At the beginning of the twentieth century, three remarkable men chose to settle in Inanda outside Durban, on properties that bordered one another. Close by was the Inanda Seminary for Girls, founded some thirty years earlier by American Congregationalist missionaries. Mahatma Gandhi, Isaiah Shembe and John Langalibalele Dube were of a similar age: Shembe (1870-1935), Gandhi (1869-1948); and Dube (1871-1946). While Dube came from eNanda, Shembe grew up around Harrismith in the Drakensberg, and Gandhi in India. All of them chose to establish their respective settlements in eNanda, in close proximity to one another. While they each brought different and unique experiences to the place, they also shared important values and influenced each other in an amazing network of cross-pollination.
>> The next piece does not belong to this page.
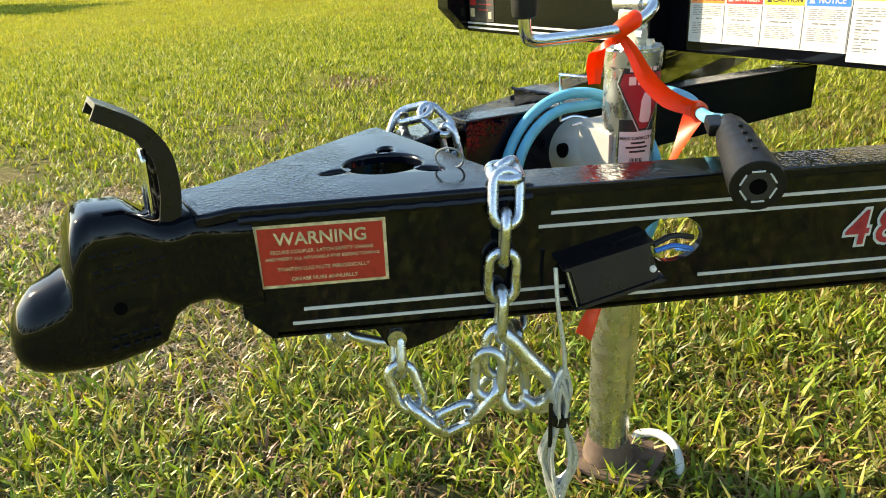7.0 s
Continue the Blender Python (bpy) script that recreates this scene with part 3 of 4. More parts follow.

Dube, Gandhi, Shembe and the community of the Inanda Seminary were more than neighbours. They shared a deep spirituality, a lively social conscience, a commitment to hard work, a hunger for education, and an intense concern for the weakest and poorest in society. Even though it was impossible at that time to predict the profound influence these men, and the Seminary, would have on the religious, social and political landscape in South Africa, the seeds of democracy were scattered here, to slowly take root and spread. Inanda was a place that held the promise of a different kind of society; one where diversity is celebrated rather than feared, and where all people are free, equal and empowered to reach their full potential.

The lives and legacy of the respective founders of these sites on the Inanda Heritage Route, form the structure of the heritage interpretation framework for the exhibitions. These include two exhibitions at MK Gandhi’s Ashram at Phoenix, two exhibitions at JLM Dube’s Ohlange Institute, one exhibition at the Inanda Seminary and one exhibition at eKuphakameni, one of the main centres of the Shembe faith.

The six exhibitions, commissioned by eThekwini Municipality and conceptualised, designed and built by Totem Media, tell an extraordinary story that goes to the heart of Indian, African traditional, Christian missionary and resistance cultures as they played out in South Africa over the last hundred years.